Task to carry out: With the images removed, repeat the data below exactly.

(Part of a data file)
______

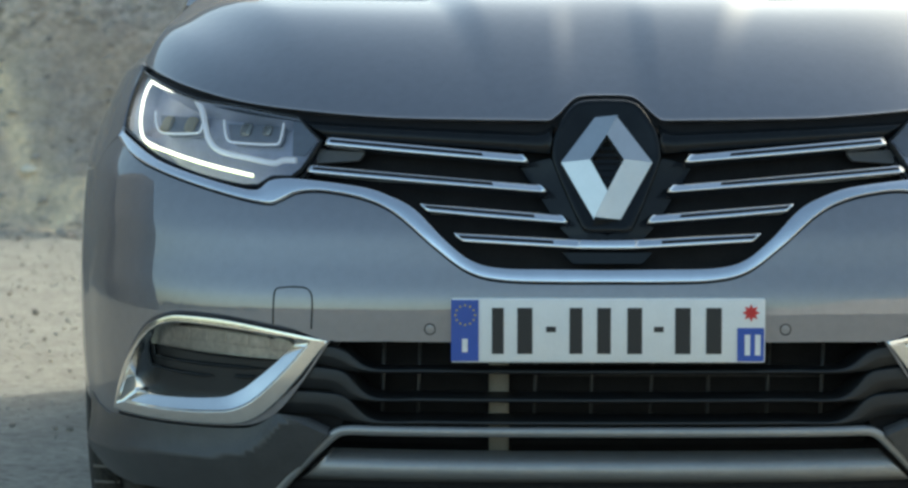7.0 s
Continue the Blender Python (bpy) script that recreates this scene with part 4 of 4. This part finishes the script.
def cabin_point(y, t):
    """t from 0 at the belt line to 1 at the roof's edge, and 2 at its middle."""
    z0 = float(fender_top(round_at(y, 1.1)))
    a = round_at(y, z0)
    x0 = float(skin_flat(a, z0)[0]) - .012
    zr = max(z0, float(roof_z(y)) - .055)
    xr = min(x0, float(roof_x(y)))
    if t <= 1:
        return np.array([x0 + (xr - x0) * t**1.3, y, z0 + (zr - z0) * t])
    k = t - 1
    return np.array([xr * (1 - k), y, zr + (max(zr, float(roof_z(y))) - zr) * math.sin(k * math.pi / 2)])


def cabin_patch(name, ys, ts, mat, s=0, out=0.0, label=""):
    """A patch of the cabin's skin on one side, or across from side to side where s is 0."""
    verts = []
    for y in ys:
        row = [cabin_point(y, t) + np.array([out * (1 if t < 1.2 else .2), 0, out]) for t in ts]
        if s:
            verts += [p * [s, 1, 1] for p in row]
        else:
            verts += row + [p * [-1, 1, 1] for p in row[::-1][1:]]
    m = len(verts) // len(ys)
    faces = [(i * m + j, i * m + j + 1, (i + 1) * m + j + 1, (i + 1) * m + j) for i in range(len(ys) - 1) for j in range(m - 1)]
    return mesh_part(name, verts, faces, mat, car, label)


# the scuttle closes the body in front of the cabin
rim = [tuple(cabin_point(1.40, t) * [1, 1, 1]) for t in np.linspace(0, 2, 25)]
rim = [(x, 1.404, z - .003) for x, y, z in rim] + [(-x, 1.404, z - .003) for x, y, z in rim[::-1][1:]]
low = [(x, 1.404, .90) for x, y, z in rim]
mesh_part("scuttle", rim + low, [(i, i + 1, len(rim) + i + 1, len(rim) + i) for i in range(len(rim) - 1)], PAINT, car)
cabin_patch("roof", np.linspace(1.40, 4.78, 70), np.linspace(0, 2, 25), PAINT)
cabin_patch("windscreen", np.linspace(1.46, 2.16, 20), np.linspace(1.08, 2, 14), GLASS, 0, .004, "dark windscreen")
cabin_patch("rear_window", np.linspace(4.40, 4.70, 12), np.linspace(1.1, 2, 14), GLASS, 0, .004)
for s in (1, -1):
    for y0, y1 in ((1.98, 2.46), (2.56, 3.40), (3.48, 4.25)):
        cabin_patch("side_window", np.linspace(y0, y1, 16), np.linspace(.06, .92, 8), GLASS, s, .004)
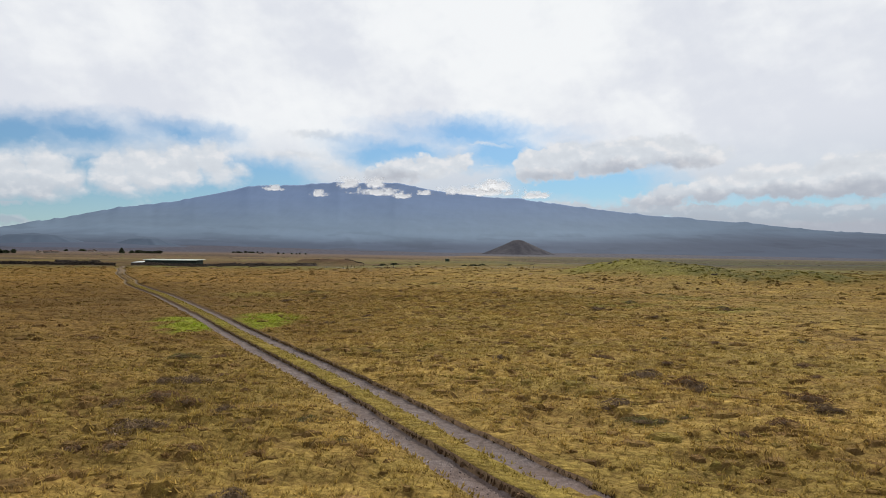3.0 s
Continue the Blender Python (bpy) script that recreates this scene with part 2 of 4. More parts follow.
def tussocks(x, y):
    """Low steep-sided hummocks of tussock grass with worn hollows between."""
    fine = (vnoise(x / 0.36, y / 0.36, 33) - 0.5) * 0.08
    swell = (fbm(x / 4.5, y / 4.5, 2, 27) - 0.5) * 0.25
    r = np.hypot(x, y - 40)
    return ((0.16 + 0.09 * smooth(r, 40, 80)) * hummock_noise(x, y) + fine) * (1 - smooth(r, 300, 460)) + swell + 0.22 * ripples(x, y) * smooth(r, 45, 120) * (1 - smooth(r, 500, 700))


def off_track(x, y):
    return to_line(x, y, TRACK_LINE)[0]


def surface(x, y):
    d = np.abs(off_track(x, y))
    return land(x, y) + tussocks(x, y) * smooth(d, 1.2, 2.4)


GREEN_SPOTS = [(-18.4, 73.2, 1.5, 2.4, 1.0), (-20.2, 76.3, 1.9, 2.6, 1.0), (-22.4, 79.4, 1.9, 2.5, 0.9), (-14.2, 76.6, 1.6, 2.6, 0.9), (-14.8, 80.5, 2.4, 3.2, 1.0), (-16.8, 84.0, 2.2, 2.5, 0.9), (-18.2, 78.5, 1.5, 5.0, 0.45)]

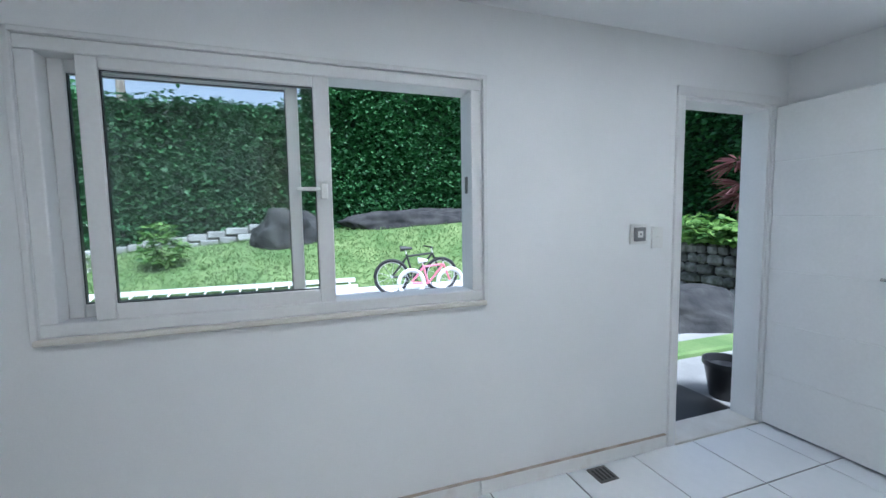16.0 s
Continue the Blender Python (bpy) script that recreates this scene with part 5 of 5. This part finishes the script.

______

Output for this exercise:
7.0 s
Continue the Blender Python (bpy) script that recreates this scene with part 4 of 4. This part finishes the script.
def cabin_point(y, t):
    """t from 0 at the belt line to 1 at the roof's edge, and 2 at its middle."""
    z0 = float(fender_top(round_at(y, 1.1)))
    a = round_at(y, z0)
    x0 = float(skin_flat(a, z0)[0]) - .012
    zr = max(z0, float(roof_z(y)) - .055)
    xr = min(x0, float(roof_x(y)))
    if t <= 1:
        return np.array([x0 + (xr - x0) * t**1.3, y, z0 + (zr - z0) * t])
    k = t - 1
    return np.array([xr * (1 - k), y, zr + (max(zr, float(roof_z(y))) - zr) * math.sin(k * math.pi / 2)])


def cabin_patch(name, ys, ts, mat, s=0, out=0.0, label=""):
    """A patch of the cabin's skin on one side, or across from side to side where s is 0."""
    verts = []
    for y in ys:
        row = [cabin_point(y, t) + np.array([out * (1 if t < 1.2 else .2), 0, out]) for t in ts]
        if s:
            verts += [p * [s, 1, 1] for p in row]
        else:
            verts += row + [p * [-1, 1, 1] for p in row[::-1][1:]]
    m = len(verts) // len(ys)
    faces = [(i * m + j, i * m + j + 1, (i + 1) * m + j + 1, (i + 1) * m + j) for i in range(len(ys) - 1) for j in range(m - 1)]
    return mesh_part(name, verts, faces, mat, car, label)


# the scuttle closes the body in front of the cabin
rim = [tuple(cabin_point(1.40, t) * [1, 1, 1]) for t in np.linspace(0, 2, 25)]
rim = [(x, 1.404, z - .003) for x, y, z in rim] + [(-x, 1.404, z - .003) for x, y, z in rim[::-1][1:]]
low = [(x, 1.404, .90) for x, y, z in rim]
mesh_part("scuttle", rim + low, [(i, i + 1, len(rim) + i + 1, len(rim) + i) for i in range(len(rim) - 1)], PAINT, car)
cabin_patch("roof", np.linspace(1.40, 4.78, 70), np.linspace(0, 2, 25), PAINT)
cabin_patch("windscreen", np.linspace(1.46, 2.16, 20), np.linspace(1.08, 2, 14), GLASS, 0, .004, "dark windscreen")
cabin_patch("rear_window", np.linspace(4.40, 4.70, 12), np.linspace(1.1, 2, 14), GLASS, 0, .004)
for s in (1, -1):
    for y0, y1 in ((1.98, 2.46), (2.56, 3.40), (3.48, 4.25)):
        cabin_patch("side_window", np.linspace(y0, y1, 16), np.linspace(.06, .92, 8), GLASS, s, .004)
3.0 s
Continue the Blender Python (bpy) script that recreates this scene with part 2 of 4. More parts follow.
def tussocks(x, y):
    """Low steep-sided hummocks of tussock grass with worn hollows between."""
    fine = (vnoise(x / 0.36, y / 0.36, 33) - 0.5) * 0.08
    swell = (fbm(x / 4.5, y / 4.5, 2, 27) - 0.5) * 0.25
    r = np.hypot(x, y - 40)
    return ((0.16 + 0.09 * smooth(r, 40, 80)) * hummock_noise(x, y) + fine) * (1 - smooth(r, 300, 460)) + swell + 0.22 * ripples(x, y) * smooth(r, 45, 120) * (1 - smooth(r, 500, 700))


def off_track(x, y):
    return to_line(x, y, TRACK_LINE)[0]


def surface(x, y):
    d = np.abs(off_track(x, y))
    return land(x, y) + tussocks(x, y) * smooth(d, 1.2, 2.4)


GREEN_SPOTS = [(-18.4, 73.2, 1.5, 2.4, 1.0), (-20.2, 76.3, 1.9, 2.6, 1.0), (-22.4, 79.4, 1.9, 2.5, 0.9), (-14.2, 76.6, 1.6, 2.6, 0.9), (-14.8, 80.5, 2.4, 3.2, 1.0), (-16.8, 84.0, 2.2, 2.5, 0.9), (-18.2, 78.5, 1.5, 5.0, 0.45)]

16.0 s
Continue the Blender Python (bpy) script that recreates this scene with part 5 of 5. This part finishes the script.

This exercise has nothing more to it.